_Material for this exercise_:
-=-=-=-=-
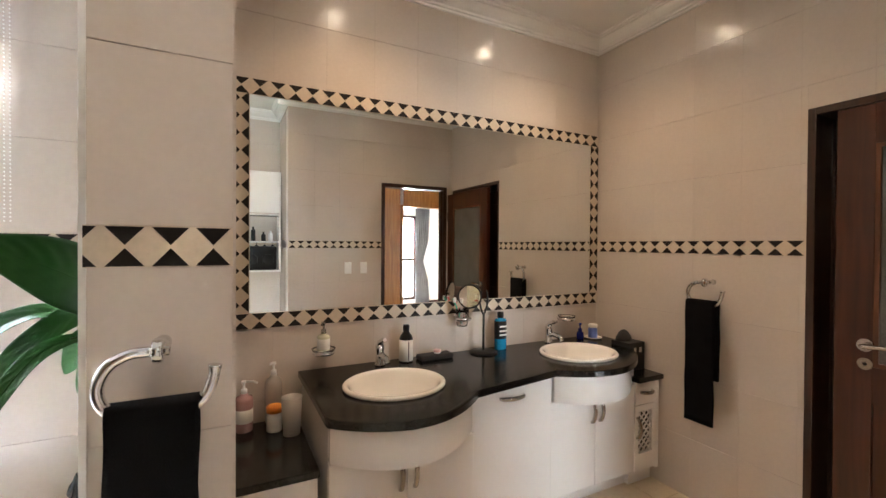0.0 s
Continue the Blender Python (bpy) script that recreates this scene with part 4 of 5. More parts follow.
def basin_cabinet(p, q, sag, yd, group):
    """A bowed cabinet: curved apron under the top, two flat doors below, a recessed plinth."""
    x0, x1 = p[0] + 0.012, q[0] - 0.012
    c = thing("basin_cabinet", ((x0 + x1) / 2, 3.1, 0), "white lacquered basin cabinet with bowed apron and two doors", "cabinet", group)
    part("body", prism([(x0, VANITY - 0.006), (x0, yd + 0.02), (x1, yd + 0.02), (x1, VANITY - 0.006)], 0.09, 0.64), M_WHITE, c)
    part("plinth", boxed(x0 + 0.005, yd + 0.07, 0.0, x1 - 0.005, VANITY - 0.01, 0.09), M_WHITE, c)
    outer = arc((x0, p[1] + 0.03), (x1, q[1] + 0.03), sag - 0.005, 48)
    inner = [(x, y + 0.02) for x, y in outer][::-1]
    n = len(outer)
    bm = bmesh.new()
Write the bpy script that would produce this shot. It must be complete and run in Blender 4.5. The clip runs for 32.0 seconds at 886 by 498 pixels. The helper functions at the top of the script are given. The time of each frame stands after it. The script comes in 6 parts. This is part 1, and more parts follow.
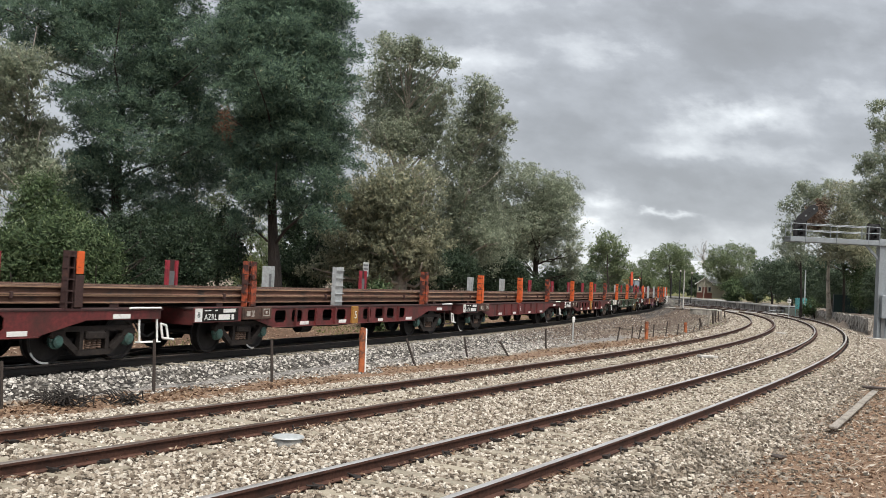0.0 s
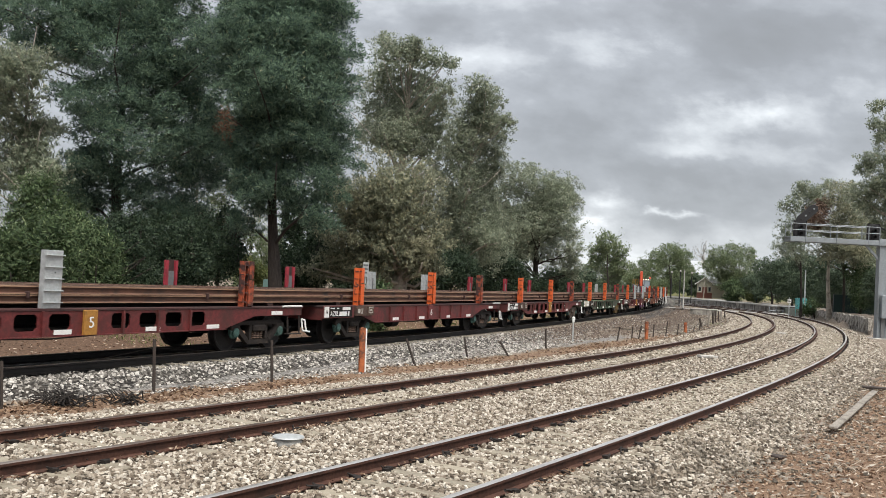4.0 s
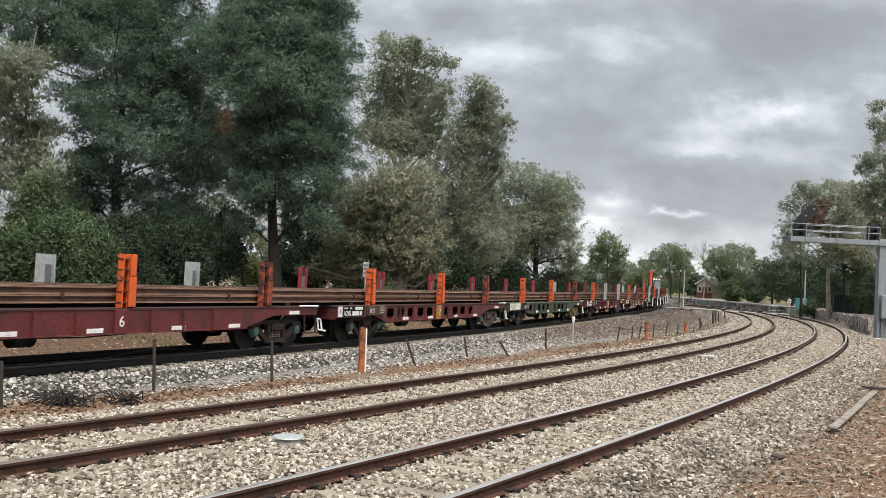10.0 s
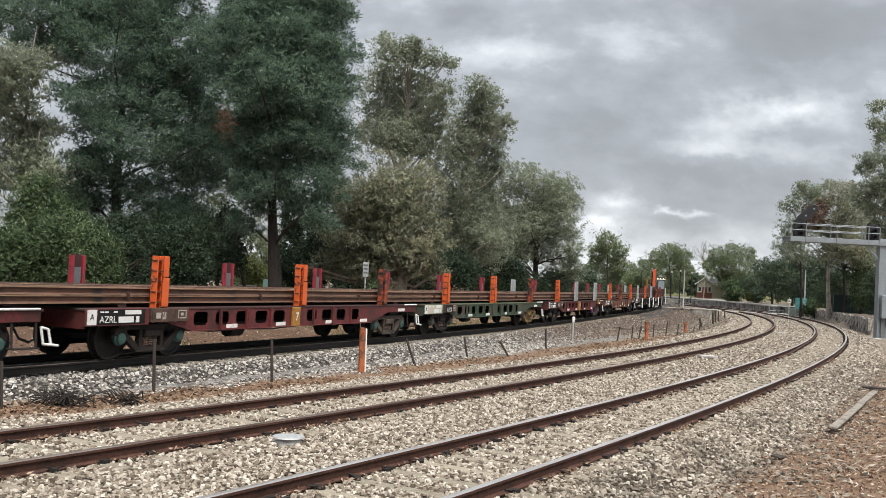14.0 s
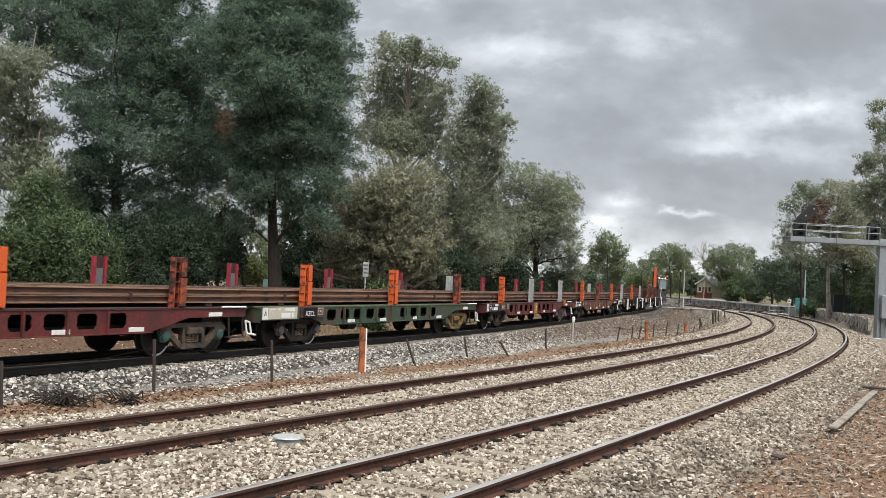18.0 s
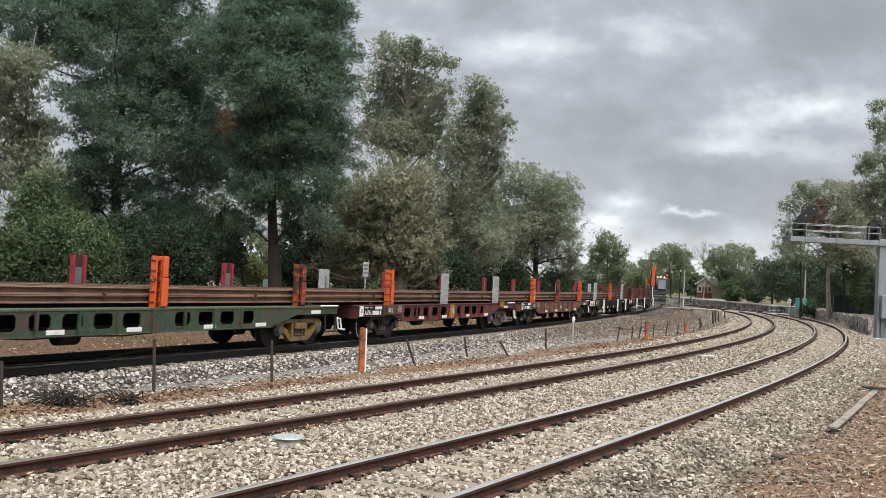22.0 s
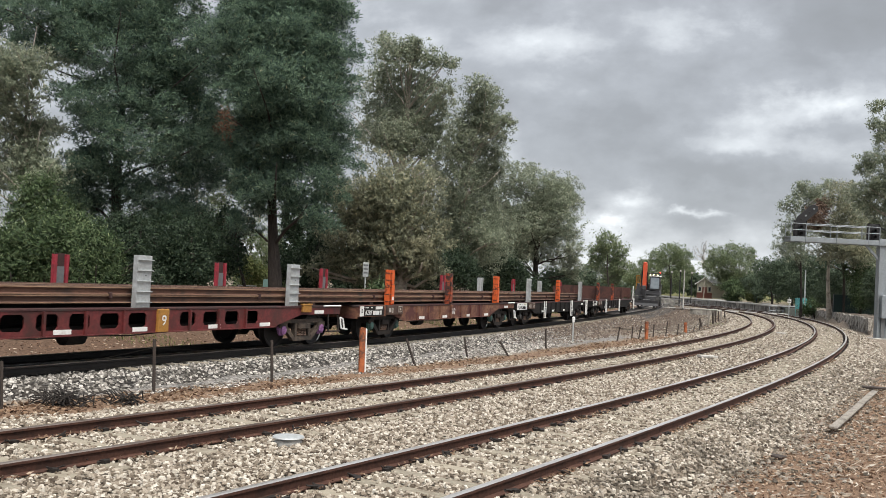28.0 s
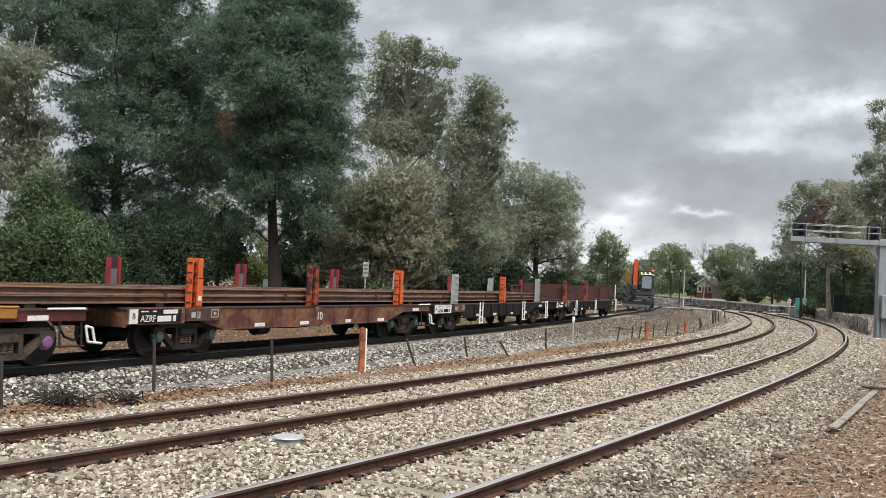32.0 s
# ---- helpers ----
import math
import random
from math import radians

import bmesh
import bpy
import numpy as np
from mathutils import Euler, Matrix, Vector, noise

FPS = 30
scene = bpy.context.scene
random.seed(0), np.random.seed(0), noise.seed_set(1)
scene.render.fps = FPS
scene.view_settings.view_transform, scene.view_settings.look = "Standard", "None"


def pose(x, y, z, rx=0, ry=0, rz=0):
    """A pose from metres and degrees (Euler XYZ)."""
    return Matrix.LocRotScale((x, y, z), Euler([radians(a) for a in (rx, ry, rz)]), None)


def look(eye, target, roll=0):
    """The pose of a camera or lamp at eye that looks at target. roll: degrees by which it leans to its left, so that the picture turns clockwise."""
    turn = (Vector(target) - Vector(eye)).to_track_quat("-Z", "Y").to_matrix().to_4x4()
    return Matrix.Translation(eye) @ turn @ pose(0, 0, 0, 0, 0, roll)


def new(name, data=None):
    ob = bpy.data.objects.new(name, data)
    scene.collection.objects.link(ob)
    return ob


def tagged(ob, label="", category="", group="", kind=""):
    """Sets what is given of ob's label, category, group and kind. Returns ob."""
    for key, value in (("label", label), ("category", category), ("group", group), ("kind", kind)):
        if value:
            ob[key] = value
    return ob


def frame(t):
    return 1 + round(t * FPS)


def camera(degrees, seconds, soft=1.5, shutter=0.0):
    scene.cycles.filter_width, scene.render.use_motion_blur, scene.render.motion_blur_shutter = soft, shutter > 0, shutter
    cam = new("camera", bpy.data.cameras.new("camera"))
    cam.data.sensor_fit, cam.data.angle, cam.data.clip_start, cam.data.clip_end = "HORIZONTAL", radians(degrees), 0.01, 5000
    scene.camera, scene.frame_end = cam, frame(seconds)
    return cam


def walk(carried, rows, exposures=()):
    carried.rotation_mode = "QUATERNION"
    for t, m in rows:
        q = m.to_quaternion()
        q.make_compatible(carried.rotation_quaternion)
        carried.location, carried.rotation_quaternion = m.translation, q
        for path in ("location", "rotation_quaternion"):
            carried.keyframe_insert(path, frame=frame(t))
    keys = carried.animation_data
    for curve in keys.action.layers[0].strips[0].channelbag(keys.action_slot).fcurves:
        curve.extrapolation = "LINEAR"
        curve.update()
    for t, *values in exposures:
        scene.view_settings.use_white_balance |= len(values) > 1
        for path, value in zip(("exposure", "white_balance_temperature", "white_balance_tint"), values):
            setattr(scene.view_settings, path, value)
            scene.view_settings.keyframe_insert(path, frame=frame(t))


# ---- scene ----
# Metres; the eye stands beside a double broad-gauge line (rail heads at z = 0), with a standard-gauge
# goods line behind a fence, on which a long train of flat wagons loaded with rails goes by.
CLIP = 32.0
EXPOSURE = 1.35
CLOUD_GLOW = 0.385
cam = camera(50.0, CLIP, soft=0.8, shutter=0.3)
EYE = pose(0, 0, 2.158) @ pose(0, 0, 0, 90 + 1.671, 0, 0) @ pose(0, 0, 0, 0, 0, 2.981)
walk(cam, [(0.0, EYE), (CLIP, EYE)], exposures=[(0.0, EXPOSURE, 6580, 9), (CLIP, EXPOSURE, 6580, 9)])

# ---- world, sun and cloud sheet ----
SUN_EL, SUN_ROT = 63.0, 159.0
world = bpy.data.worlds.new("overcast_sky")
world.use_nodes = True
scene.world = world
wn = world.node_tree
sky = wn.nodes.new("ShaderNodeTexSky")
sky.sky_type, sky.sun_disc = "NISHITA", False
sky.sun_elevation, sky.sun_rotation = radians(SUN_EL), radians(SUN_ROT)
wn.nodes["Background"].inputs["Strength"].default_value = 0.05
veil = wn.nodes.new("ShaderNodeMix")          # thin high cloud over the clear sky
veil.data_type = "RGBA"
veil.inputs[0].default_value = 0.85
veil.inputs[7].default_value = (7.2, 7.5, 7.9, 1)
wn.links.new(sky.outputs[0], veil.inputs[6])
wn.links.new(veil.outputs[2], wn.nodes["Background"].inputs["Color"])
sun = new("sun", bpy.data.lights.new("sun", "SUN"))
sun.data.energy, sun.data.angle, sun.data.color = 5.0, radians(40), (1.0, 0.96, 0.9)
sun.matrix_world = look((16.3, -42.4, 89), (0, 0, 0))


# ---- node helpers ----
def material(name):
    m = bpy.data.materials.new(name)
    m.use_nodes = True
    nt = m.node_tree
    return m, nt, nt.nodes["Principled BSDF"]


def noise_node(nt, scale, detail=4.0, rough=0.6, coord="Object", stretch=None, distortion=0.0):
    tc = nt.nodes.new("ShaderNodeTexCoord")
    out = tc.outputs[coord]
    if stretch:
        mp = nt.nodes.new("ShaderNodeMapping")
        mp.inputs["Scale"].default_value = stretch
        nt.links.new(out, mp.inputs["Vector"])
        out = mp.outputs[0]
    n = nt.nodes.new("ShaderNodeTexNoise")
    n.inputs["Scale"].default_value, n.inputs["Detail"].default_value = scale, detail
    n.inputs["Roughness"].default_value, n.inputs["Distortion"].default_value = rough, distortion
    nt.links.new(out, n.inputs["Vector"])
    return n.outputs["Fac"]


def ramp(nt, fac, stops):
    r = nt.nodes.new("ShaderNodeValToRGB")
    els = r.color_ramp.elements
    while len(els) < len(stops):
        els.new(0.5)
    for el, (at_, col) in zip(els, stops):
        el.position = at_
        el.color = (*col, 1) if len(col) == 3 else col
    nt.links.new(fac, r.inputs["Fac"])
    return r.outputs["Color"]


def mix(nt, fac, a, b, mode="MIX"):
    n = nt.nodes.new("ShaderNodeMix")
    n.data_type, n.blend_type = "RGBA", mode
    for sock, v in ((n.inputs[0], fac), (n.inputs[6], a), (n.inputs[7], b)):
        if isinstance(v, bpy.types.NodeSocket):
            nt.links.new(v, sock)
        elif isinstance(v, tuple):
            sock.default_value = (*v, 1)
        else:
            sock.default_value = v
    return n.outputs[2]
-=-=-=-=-
_Problem requirements_:
Copy the entries above faithfully and omit every image.

_Task response_:
0.0 s
Continue the Blender Python (bpy) script that recreates this scene with part 4 of 5. More parts follow.
def basin_cabinet(p, q, sag, yd, group):
    """A bowed cabinet: curved apron under the top, two flat doors below, a recessed plinth."""
    x0, x1 = p[0] + 0.012, q[0] - 0.012
    c = thing("basin_cabinet", ((x0 + x1) / 2, 3.1, 0), "white lacquered basin cabinet with bowed apron and two doors", "cabinet", group)
    part("body", prism([(x0, VANITY - 0.006), (x0, yd + 0.02), (x1, yd + 0.02), (x1, VANITY - 0.006)], 0.09, 0.64), M_WHITE, c)
    part("plinth", boxed(x0 + 0.005, yd + 0.07, 0.0, x1 - 0.005, VANITY - 0.01, 0.09), M_WHITE, c)
    outer = arc((x0, p[1] + 0.03), (x1, q[1] + 0.03), sag - 0.005, 48)
    inner = [(x, y + 0.02) for x, y in outer][::-1]
    n = len(outer)
    bm = bmesh.new()
Write the bpy script that would produce this shot. It must be complete and run in Blender 4.5. The clip runs for 32.0 seconds at 886 by 498 pixels. The helper functions at the top of the script are given. The time of each frame stands after it. The script comes in 6 parts. This is part 1, and more parts follow.
0.0 s
4.0 s
10.0 s
14.0 s
18.0 s
22.0 s
28.0 s
32.0 s
# ---- helpers ----
import math
import random
from math import radians

import bmesh
import bpy
import numpy as np
from mathutils import Euler, Matrix, Vector, noise

FPS = 30
scene = bpy.context.scene
random.seed(0), np.random.seed(0), noise.seed_set(1)
scene.render.fps = FPS
scene.view_settings.view_transform, scene.view_settings.look = "Standard", "None"


def pose(x, y, z, rx=0, ry=0, rz=0):
    """A pose from metres and degrees (Euler XYZ)."""
    return Matrix.LocRotScale((x, y, z), Euler([radians(a) for a in (rx, ry, rz)]), None)


def look(eye, target, roll=0):
    """The pose of a camera or lamp at eye that looks at target. roll: degrees by which it leans to its left, so that the picture turns clockwise."""
    turn = (Vector(target) - Vector(eye)).to_track_quat("-Z", "Y").to_matrix().to_4x4()
    return Matrix.Translation(eye) @ turn @ pose(0, 0, 0, 0, 0, roll)


def new(name, data=None):
    ob = bpy.data.objects.new(name, data)
    scene.collection.objects.link(ob)
    return ob


def tagged(ob, label="", category="", group="", kind=""):
    """Sets what is given of ob's label, category, group and kind. Returns ob."""
    for key, value in (("label", label), ("category", category), ("group", group), ("kind", kind)):
        if value:
            ob[key] = value
    return ob


def frame(t):
    return 1 + round(t * FPS)


def camera(degrees, seconds, soft=1.5, shutter=0.0):
    scene.cycles.filter_width, scene.render.use_motion_blur, scene.render.motion_blur_shutter = soft, shutter > 0, shutter
    cam = new("camera", bpy.data.cameras.new("camera"))
    cam.data.sensor_fit, cam.data.angle, cam.data.clip_start, cam.data.clip_end = "HORIZONTAL", radians(degrees), 0.01, 5000
    scene.camera, scene.frame_end = cam, frame(seconds)
    return cam


def walk(carried, rows, exposures=()):
    carried.rotation_mode = "QUATERNION"
    for t, m in rows:
        q = m.to_quaternion()
        q.make_compatible(carried.rotation_quaternion)
        carried.location, carried.rotation_quaternion = m.translation, q
        for path in ("location", "rotation_quaternion"):
            carried.keyframe_insert(path, frame=frame(t))
    keys = carried.animation_data
    for curve in keys.action.layers[0].strips[0].channelbag(keys.action_slot).fcurves:
        curve.extrapolation = "LINEAR"
        curve.update()
    for t, *values in exposures:
        scene.view_settings.use_white_balance |= len(values) > 1
        for path, value in zip(("exposure", "white_balance_temperature", "white_balance_tint"), values):
            setattr(scene.view_settings, path, value)
            scene.view_settings.keyframe_insert(path, frame=frame(t))


# ---- scene ----
# Metres; the eye stands beside a double broad-gauge line (rail heads at z = 0), with a standard-gauge
# goods line behind a fence, on which a long train of flat wagons loaded with rails goes by.
CLIP = 32.0
EXPOSURE = 1.35
CLOUD_GLOW = 0.385
cam = camera(50.0, CLIP, soft=0.8, shutter=0.3)
EYE = pose(0, 0, 2.158) @ pose(0, 0, 0, 90 + 1.671, 0, 0) @ pose(0, 0, 0, 0, 0, 2.981)
walk(cam, [(0.0, EYE), (CLIP, EYE)], exposures=[(0.0, EXPOSURE, 6580, 9), (CLIP, EXPOSURE, 6580, 9)])

# ---- world, sun and cloud sheet ----
SUN_EL, SUN_ROT = 63.0, 159.0
world = bpy.data.worlds.new("overcast_sky")
world.use_nodes = True
scene.world = world
wn = world.node_tree
sky = wn.nodes.new("ShaderNodeTexSky")
sky.sky_type, sky.sun_disc = "NISHITA", False
sky.sun_elevation, sky.sun_rotation = radians(SUN_EL), radians(SUN_ROT)
wn.nodes["Background"].inputs["Strength"].default_value = 0.05
veil = wn.nodes.new("ShaderNodeMix")          # thin high cloud over the clear sky
veil.data_type = "RGBA"
veil.inputs[0].default_value = 0.85
veil.inputs[7].default_value = (7.2, 7.5, 7.9, 1)
wn.links.new(sky.outputs[0], veil.inputs[6])
wn.links.new(veil.outputs[2], wn.nodes["Background"].inputs["Color"])
sun = new("sun", bpy.data.lights.new("sun", "SUN"))
sun.data.energy, sun.data.angle, sun.data.color = 5.0, radians(40), (1.0, 0.96, 0.9)
sun.matrix_world = look((16.3, -42.4, 89), (0, 0, 0))


# ---- node helpers ----
def material(name):
    m = bpy.data.materials.new(name)
    m.use_nodes = True
    nt = m.node_tree
    return m, nt, nt.nodes["Principled BSDF"]


def noise_node(nt, scale, detail=4.0, rough=0.6, coord="Object", stretch=None, distortion=0.0):
    tc = nt.nodes.new("ShaderNodeTexCoord")
    out = tc.outputs[coord]
    if stretch:
        mp = nt.nodes.new("ShaderNodeMapping")
        mp.inputs["Scale"].default_value = stretch
        nt.links.new(out, mp.inputs["Vector"])
        out = mp.outputs[0]
    n = nt.nodes.new("ShaderNodeTexNoise")
    n.inputs["Scale"].default_value, n.inputs["Detail"].default_value = scale, detail
    n.inputs["Roughness"].default_value, n.inputs["Distortion"].default_value = rough, distortion
    nt.links.new(out, n.inputs["Vector"])
    return n.outputs["Fac"]


def ramp(nt, fac, stops):
    r = nt.nodes.new("ShaderNodeValToRGB")
    els = r.color_ramp.elements
    while len(els) < len(stops):
        els.new(0.5)
    for el, (at_, col) in zip(els, stops):
        el.position = at_
        el.color = (*col, 1) if len(col) == 3 else col
    nt.links.new(fac, r.inputs["Fac"])
    return r.outputs["Color"]


def mix(nt, fac, a, b, mode="MIX"):
    n = nt.nodes.new("ShaderNodeMix")
    n.data_type, n.blend_type = "RGBA", mode
    for sock, v in ((n.inputs[0], fac), (n.inputs[6], a), (n.inputs[7], b)):
        if isinstance(v, bpy.types.NodeSocket):
            nt.links.new(v, sock)
        elif isinstance(v, tuple):
            sock.default_value = (*v, 1)
        else:
            sock.default_value = v
    return n.outputs[2]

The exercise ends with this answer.